What is needed: Omit the pictures and return every entry exactly as written.
━━━━━ Data extract ━━━━━
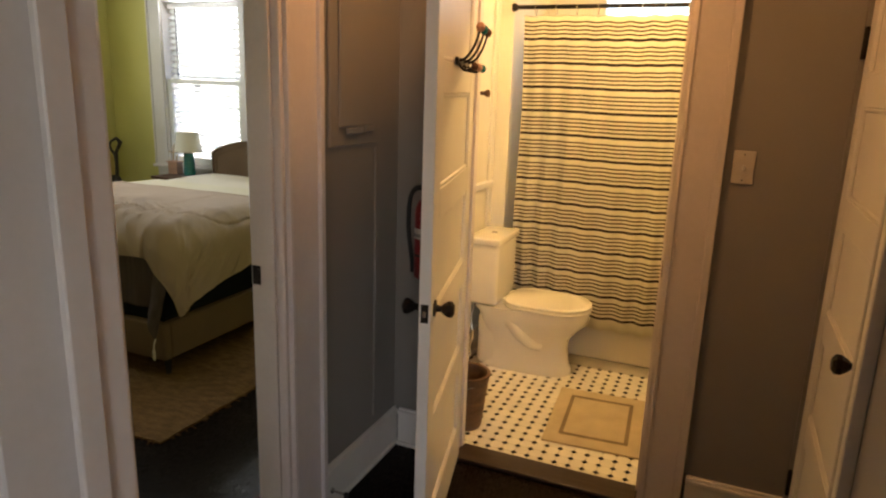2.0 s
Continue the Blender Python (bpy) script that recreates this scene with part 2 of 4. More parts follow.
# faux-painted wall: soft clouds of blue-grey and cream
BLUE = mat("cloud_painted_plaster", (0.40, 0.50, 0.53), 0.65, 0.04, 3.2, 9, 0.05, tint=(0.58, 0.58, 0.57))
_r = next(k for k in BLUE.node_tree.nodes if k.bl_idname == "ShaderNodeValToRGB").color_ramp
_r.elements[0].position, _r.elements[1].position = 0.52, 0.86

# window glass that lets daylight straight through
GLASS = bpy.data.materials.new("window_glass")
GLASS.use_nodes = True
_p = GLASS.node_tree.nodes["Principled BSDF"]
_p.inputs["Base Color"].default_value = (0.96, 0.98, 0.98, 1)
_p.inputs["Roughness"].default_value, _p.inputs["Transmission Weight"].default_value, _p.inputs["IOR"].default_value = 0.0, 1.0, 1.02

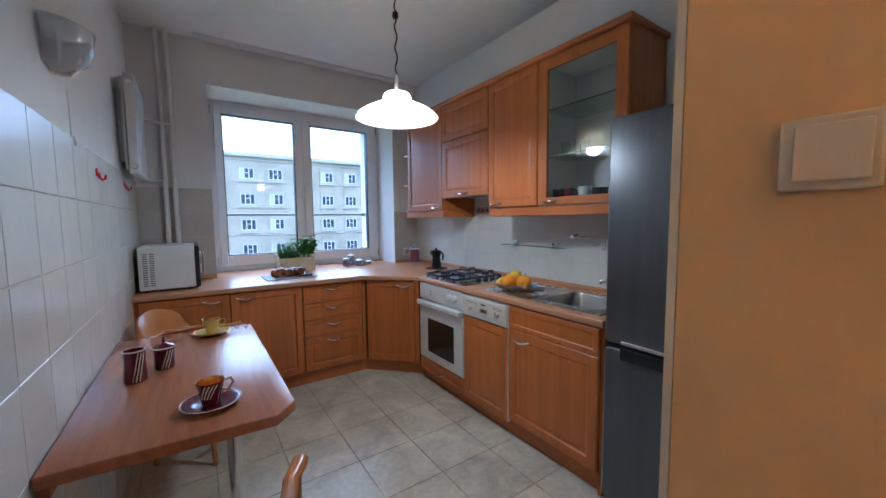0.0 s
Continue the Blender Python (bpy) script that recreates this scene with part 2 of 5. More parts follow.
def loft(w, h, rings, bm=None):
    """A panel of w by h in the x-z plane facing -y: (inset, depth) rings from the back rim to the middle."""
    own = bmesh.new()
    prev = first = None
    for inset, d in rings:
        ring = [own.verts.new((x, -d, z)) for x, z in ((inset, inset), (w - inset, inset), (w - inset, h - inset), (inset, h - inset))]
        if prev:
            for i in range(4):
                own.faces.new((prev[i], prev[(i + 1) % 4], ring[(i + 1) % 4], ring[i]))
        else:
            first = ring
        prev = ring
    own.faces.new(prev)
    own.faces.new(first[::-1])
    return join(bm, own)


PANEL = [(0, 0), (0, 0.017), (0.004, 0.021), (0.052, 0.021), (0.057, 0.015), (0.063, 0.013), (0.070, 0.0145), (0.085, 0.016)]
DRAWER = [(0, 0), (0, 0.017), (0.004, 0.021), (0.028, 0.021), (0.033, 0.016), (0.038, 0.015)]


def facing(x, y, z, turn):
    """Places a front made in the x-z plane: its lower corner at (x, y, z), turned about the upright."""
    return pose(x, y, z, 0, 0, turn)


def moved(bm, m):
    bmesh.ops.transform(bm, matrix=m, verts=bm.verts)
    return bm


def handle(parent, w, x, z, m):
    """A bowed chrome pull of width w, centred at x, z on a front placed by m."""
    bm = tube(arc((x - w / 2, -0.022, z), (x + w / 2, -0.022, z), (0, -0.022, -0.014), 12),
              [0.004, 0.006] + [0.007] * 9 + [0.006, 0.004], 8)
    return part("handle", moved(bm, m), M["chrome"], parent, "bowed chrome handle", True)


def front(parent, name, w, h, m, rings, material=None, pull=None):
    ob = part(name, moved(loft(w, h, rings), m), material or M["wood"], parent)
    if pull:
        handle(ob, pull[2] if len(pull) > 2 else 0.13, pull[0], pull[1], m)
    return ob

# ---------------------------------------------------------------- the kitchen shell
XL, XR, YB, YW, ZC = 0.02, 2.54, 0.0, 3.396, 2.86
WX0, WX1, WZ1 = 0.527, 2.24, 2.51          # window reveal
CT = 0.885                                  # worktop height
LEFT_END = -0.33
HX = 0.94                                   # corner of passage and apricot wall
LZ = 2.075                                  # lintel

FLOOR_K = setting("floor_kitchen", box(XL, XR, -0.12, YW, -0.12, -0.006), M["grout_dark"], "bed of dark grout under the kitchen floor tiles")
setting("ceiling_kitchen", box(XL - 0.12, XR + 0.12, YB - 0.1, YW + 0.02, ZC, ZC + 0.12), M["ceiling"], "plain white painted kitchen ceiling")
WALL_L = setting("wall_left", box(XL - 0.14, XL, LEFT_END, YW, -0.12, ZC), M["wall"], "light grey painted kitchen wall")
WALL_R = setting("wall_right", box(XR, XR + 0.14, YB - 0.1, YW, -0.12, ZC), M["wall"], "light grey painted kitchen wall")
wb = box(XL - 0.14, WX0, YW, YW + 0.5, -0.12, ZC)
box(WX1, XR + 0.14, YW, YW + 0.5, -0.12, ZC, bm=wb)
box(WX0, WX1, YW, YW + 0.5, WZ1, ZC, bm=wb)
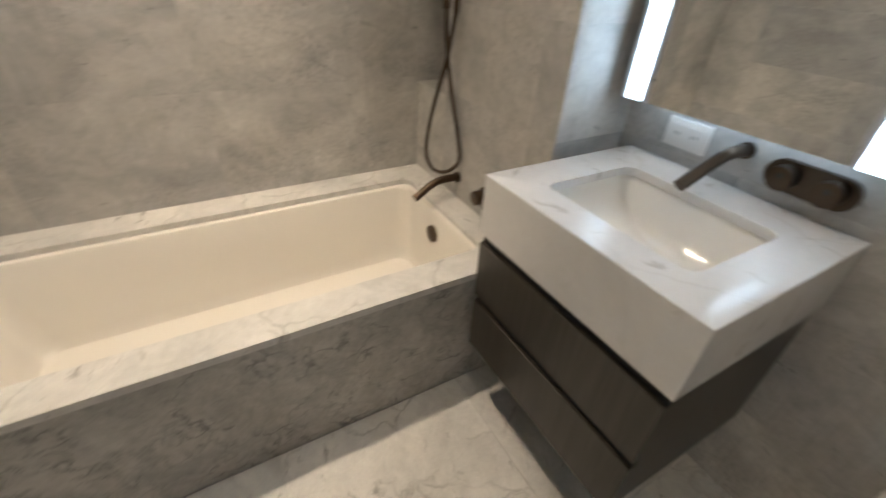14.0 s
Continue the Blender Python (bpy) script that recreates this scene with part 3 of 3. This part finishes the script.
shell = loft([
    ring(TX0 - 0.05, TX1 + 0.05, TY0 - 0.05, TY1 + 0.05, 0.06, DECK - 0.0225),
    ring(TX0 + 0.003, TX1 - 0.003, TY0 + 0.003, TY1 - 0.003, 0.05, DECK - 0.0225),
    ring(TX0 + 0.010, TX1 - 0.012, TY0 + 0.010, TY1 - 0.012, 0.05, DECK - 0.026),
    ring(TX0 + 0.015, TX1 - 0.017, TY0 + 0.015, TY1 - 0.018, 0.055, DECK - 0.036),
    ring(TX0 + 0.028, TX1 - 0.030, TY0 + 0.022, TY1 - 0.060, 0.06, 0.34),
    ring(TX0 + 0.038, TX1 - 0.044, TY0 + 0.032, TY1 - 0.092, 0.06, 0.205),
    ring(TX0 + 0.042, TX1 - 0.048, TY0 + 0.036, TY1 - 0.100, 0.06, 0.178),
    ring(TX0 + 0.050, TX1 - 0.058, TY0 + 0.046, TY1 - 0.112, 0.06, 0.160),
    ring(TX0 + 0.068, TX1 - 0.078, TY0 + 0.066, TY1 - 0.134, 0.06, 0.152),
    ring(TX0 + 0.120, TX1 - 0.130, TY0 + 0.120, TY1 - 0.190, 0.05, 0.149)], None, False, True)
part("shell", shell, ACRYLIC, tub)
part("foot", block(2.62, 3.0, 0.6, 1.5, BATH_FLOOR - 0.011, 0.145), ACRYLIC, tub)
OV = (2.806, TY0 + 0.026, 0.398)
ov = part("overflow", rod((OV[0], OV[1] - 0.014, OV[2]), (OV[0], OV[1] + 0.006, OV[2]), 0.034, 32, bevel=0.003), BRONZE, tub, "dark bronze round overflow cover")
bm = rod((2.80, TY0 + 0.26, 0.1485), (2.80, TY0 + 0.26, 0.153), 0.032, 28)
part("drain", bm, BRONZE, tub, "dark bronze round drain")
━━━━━
Complete answer:
2.0 s
Continue the Blender Python (bpy) script that recreates this scene with part 2 of 4. More parts follow.
# faux-painted wall: soft clouds of blue-grey and cream
BLUE = mat("cloud_painted_plaster", (0.40, 0.50, 0.53), 0.65, 0.04, 3.2, 9, 0.05, tint=(0.58, 0.58, 0.57))
_r = next(k for k in BLUE.node_tree.nodes if k.bl_idname == "ShaderNodeValToRGB").color_ramp
_r.elements[0].position, _r.elements[1].position = 0.52, 0.86

# window glass that lets daylight straight through
GLASS = bpy.data.materials.new("window_glass")
GLASS.use_nodes = True
_p = GLASS.node_tree.nodes["Principled BSDF"]
_p.inputs["Base Color"].default_value = (0.96, 0.98, 0.98, 1)
_p.inputs["Roughness"].default_value, _p.inputs["Transmission Weight"].default_value, _p.inputs["IOR"].default_value = 0.0, 1.0, 1.02

0.0 s
Continue the Blender Python (bpy) script that recreates this scene with part 2 of 5. More parts follow.
def loft(w, h, rings, bm=None):
    """A panel of w by h in the x-z plane facing -y: (inset, depth) rings from the back rim to the middle."""
    own = bmesh.new()
    prev = first = None
    for inset, d in rings:
        ring = [own.verts.new((x, -d, z)) for x, z in ((inset, inset), (w - inset, inset), (w - inset, h - inset), (inset, h - inset))]
        if prev:
            for i in range(4):
                own.faces.new((prev[i], prev[(i + 1) % 4], ring[(i + 1) % 4], ring[i]))
        else:
            first = ring
        prev = ring
    own.faces.new(prev)
    own.faces.new(first[::-1])
    return join(bm, own)


PANEL = [(0, 0), (0, 0.017), (0.004, 0.021), (0.052, 0.021), (0.057, 0.015), (0.063, 0.013), (0.070, 0.0145), (0.085, 0.016)]
DRAWER = [(0, 0), (0, 0.017), (0.004, 0.021), (0.028, 0.021), (0.033, 0.016), (0.038, 0.015)]


def facing(x, y, z, turn):
    """Places a front made in the x-z plane: its lower corner at (x, y, z), turned about the upright."""
    return pose(x, y, z, 0, 0, turn)


def moved(bm, m):
    bmesh.ops.transform(bm, matrix=m, verts=bm.verts)
    return bm


def handle(parent, w, x, z, m):
    """A bowed chrome pull of width w, centred at x, z on a front placed by m."""
    bm = tube(arc((x - w / 2, -0.022, z), (x + w / 2, -0.022, z), (0, -0.022, -0.014), 12),
              [0.004, 0.006] + [0.007] * 9 + [0.006, 0.004], 8)
    return part("handle", moved(bm, m), M["chrome"], parent, "bowed chrome handle", True)


def front(parent, name, w, h, m, rings, material=None, pull=None):
    ob = part(name, moved(loft(w, h, rings), m), material or M["wood"], parent)
    if pull:
        handle(ob, pull[2] if len(pull) > 2 else 0.13, pull[0], pull[1], m)
    return ob

# ---------------------------------------------------------------- the kitchen shell
XL, XR, YB, YW, ZC = 0.02, 2.54, 0.0, 3.396, 2.86
WX0, WX1, WZ1 = 0.527, 2.24, 2.51          # window reveal
CT = 0.885                                  # worktop height
LEFT_END = -0.33
HX = 0.94                                   # corner of passage and apricot wall
LZ = 2.075                                  # lintel

FLOOR_K = setting("floor_kitchen", box(XL, XR, -0.12, YW, -0.12, -0.006), M["grout_dark"], "bed of dark grout under the kitchen floor tiles")
setting("ceiling_kitchen", box(XL - 0.12, XR + 0.12, YB - 0.1, YW + 0.02, ZC, ZC + 0.12), M["ceiling"], "plain white painted kitchen ceiling")
WALL_L = setting("wall_left", box(XL - 0.14, XL, LEFT_END, YW, -0.12, ZC), M["wall"], "light grey painted kitchen wall")
WALL_R = setting("wall_right", box(XR, XR + 0.14, YB - 0.1, YW, -0.12, ZC), M["wall"], "light grey painted kitchen wall")
wb = box(XL - 0.14, WX0, YW, YW + 0.5, -0.12, ZC)
box(WX1, XR + 0.14, YW, YW + 0.5, -0.12, ZC, bm=wb)
box(WX0, WX1, YW, YW + 0.5, WZ1, ZC, bm=wb)
14.0 s
Continue the Blender Python (bpy) script that recreates this scene with part 3 of 3. This part finishes the script.
shell = loft([
    ring(TX0 - 0.05, TX1 + 0.05, TY0 - 0.05, TY1 + 0.05, 0.06, DECK - 0.0225),
    ring(TX0 + 0.003, TX1 - 0.003, TY0 + 0.003, TY1 - 0.003, 0.05, DECK - 0.0225),
    ring(TX0 + 0.010, TX1 - 0.012, TY0 + 0.010, TY1 - 0.012, 0.05, DECK - 0.026),
    ring(TX0 + 0.015, TX1 - 0.017, TY0 + 0.015, TY1 - 0.018, 0.055, DECK - 0.036),
    ring(TX0 + 0.028, TX1 - 0.030, TY0 + 0.022, TY1 - 0.060, 0.06, 0.34),
    ring(TX0 + 0.038, TX1 - 0.044, TY0 + 0.032, TY1 - 0.092, 0.06, 0.205),
    ring(TX0 + 0.042, TX1 - 0.048, TY0 + 0.036, TY1 - 0.100, 0.06, 0.178),
    ring(TX0 + 0.050, TX1 - 0.058, TY0 + 0.046, TY1 - 0.112, 0.06, 0.160),
    ring(TX0 + 0.068, TX1 - 0.078, TY0 + 0.066, TY1 - 0.134, 0.06, 0.152),
    ring(TX0 + 0.120, TX1 - 0.130, TY0 + 0.120, TY1 - 0.190, 0.05, 0.149)], None, False, True)
part("shell", shell, ACRYLIC, tub)
part("foot", block(2.62, 3.0, 0.6, 1.5, BATH_FLOOR - 0.011, 0.145), ACRYLIC, tub)
OV = (2.806, TY0 + 0.026, 0.398)
ov = part("overflow", rod((OV[0], OV[1] - 0.014, OV[2]), (OV[0], OV[1] + 0.006, OV[2]), 0.034, 32, bevel=0.003), BRONZE, tub, "dark bronze round overflow cover")
bm = rod((2.80, TY0 + 0.26, 0.1485), (2.80, TY0 + 0.26, 0.153), 0.032, 28)
part("drain", bm, BRONZE, tub, "dark bronze round drain")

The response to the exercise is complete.